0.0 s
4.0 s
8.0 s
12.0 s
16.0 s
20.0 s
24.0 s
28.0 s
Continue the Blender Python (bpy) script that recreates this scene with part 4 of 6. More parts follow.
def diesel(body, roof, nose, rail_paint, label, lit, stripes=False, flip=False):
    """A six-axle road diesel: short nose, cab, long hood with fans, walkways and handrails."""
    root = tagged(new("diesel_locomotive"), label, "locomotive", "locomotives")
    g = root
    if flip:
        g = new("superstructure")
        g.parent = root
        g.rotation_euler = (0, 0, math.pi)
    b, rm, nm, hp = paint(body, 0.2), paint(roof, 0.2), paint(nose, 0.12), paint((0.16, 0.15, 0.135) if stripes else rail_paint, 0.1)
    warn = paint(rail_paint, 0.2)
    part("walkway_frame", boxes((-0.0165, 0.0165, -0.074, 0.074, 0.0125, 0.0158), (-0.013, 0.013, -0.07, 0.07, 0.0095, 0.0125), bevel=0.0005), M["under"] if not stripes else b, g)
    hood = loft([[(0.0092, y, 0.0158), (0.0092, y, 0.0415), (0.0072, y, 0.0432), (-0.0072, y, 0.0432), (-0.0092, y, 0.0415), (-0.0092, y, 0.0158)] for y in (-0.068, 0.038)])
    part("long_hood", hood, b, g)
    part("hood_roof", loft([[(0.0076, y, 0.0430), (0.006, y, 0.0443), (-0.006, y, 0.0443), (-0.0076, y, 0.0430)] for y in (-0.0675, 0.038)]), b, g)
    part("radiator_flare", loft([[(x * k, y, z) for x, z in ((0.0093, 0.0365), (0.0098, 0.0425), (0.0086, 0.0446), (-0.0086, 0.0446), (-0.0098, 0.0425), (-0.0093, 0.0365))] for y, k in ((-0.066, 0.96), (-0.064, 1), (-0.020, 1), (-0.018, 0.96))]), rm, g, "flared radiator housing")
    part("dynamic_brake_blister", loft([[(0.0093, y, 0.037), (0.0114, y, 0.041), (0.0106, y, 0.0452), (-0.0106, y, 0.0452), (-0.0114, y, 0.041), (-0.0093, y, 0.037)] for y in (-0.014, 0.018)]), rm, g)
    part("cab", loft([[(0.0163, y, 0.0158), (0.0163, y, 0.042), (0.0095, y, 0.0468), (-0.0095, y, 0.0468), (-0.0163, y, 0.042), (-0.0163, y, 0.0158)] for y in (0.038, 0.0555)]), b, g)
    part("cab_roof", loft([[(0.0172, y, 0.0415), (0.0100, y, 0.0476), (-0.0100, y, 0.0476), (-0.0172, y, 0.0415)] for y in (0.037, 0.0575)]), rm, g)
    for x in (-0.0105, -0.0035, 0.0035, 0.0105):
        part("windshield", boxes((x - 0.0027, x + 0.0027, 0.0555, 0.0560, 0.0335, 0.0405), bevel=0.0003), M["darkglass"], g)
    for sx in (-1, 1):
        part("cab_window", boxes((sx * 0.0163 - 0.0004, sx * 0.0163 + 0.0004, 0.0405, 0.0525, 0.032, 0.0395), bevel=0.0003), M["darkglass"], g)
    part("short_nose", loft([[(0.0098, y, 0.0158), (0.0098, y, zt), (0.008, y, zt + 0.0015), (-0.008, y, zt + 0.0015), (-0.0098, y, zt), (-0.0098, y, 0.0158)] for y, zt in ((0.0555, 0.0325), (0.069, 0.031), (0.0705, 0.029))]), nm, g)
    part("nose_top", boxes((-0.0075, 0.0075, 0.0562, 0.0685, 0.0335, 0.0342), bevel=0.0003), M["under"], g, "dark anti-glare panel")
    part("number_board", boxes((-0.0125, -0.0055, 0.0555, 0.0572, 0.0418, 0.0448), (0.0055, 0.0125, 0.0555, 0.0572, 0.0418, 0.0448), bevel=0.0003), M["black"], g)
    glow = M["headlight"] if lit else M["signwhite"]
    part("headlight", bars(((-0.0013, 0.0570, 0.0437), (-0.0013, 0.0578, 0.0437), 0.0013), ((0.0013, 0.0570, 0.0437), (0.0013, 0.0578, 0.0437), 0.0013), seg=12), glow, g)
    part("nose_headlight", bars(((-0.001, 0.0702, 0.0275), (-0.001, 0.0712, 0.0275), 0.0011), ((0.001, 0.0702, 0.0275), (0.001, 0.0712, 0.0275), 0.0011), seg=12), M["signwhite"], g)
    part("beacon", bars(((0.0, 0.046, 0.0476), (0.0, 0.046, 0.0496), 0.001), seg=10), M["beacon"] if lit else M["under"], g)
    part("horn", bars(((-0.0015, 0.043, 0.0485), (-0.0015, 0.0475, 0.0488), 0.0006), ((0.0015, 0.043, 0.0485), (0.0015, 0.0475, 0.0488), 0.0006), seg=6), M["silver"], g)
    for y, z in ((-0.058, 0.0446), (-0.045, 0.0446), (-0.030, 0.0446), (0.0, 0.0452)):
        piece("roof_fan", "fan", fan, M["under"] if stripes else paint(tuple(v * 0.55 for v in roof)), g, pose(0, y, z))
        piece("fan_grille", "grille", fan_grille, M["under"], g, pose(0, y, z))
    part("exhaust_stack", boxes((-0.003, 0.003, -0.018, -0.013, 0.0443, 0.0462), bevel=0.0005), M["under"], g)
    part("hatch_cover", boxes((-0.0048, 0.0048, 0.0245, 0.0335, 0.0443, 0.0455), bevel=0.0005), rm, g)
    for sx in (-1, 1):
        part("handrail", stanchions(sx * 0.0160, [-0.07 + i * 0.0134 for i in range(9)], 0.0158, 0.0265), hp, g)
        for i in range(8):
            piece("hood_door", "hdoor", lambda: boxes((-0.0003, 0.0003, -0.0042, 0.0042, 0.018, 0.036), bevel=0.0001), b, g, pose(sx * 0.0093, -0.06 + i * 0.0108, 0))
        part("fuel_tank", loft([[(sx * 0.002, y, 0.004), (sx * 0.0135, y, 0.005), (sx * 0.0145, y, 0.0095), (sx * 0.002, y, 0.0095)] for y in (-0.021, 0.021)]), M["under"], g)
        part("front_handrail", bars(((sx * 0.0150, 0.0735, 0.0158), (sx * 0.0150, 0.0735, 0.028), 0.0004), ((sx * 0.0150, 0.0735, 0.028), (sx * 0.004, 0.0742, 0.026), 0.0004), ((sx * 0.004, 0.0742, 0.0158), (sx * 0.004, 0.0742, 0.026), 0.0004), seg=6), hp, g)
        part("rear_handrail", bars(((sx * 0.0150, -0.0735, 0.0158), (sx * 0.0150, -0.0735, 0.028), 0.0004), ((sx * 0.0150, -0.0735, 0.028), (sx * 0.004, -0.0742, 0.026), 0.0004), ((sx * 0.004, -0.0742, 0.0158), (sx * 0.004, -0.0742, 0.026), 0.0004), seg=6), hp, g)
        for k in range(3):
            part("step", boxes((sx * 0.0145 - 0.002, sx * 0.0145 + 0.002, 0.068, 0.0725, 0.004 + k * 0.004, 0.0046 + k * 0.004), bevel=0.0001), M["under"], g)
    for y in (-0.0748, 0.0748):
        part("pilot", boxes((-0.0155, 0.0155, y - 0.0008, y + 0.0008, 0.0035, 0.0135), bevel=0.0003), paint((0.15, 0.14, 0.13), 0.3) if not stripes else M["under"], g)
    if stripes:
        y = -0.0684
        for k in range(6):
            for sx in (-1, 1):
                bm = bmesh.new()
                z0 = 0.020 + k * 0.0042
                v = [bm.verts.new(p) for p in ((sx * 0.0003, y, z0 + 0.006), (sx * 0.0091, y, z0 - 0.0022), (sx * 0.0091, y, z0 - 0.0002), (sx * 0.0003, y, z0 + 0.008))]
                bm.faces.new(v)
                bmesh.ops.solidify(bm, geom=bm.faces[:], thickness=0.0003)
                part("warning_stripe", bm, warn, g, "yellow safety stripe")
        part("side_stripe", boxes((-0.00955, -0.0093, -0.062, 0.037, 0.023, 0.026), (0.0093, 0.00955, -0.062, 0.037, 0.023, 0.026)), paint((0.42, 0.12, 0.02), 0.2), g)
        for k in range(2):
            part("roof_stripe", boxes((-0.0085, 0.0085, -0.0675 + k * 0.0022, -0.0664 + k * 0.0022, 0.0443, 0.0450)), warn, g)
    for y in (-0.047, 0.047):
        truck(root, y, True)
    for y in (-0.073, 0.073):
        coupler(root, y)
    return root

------

STATED PROBLEM
Select the lines that carry the string "with" and copy them.

TASK SOLUTION
Continue the Blender Python (bpy) script that recreates this scene with part 4 of 6. More parts follow.
    """A six-axle road diesel: short nose, cab, long hood with fans, walkways and handrails."""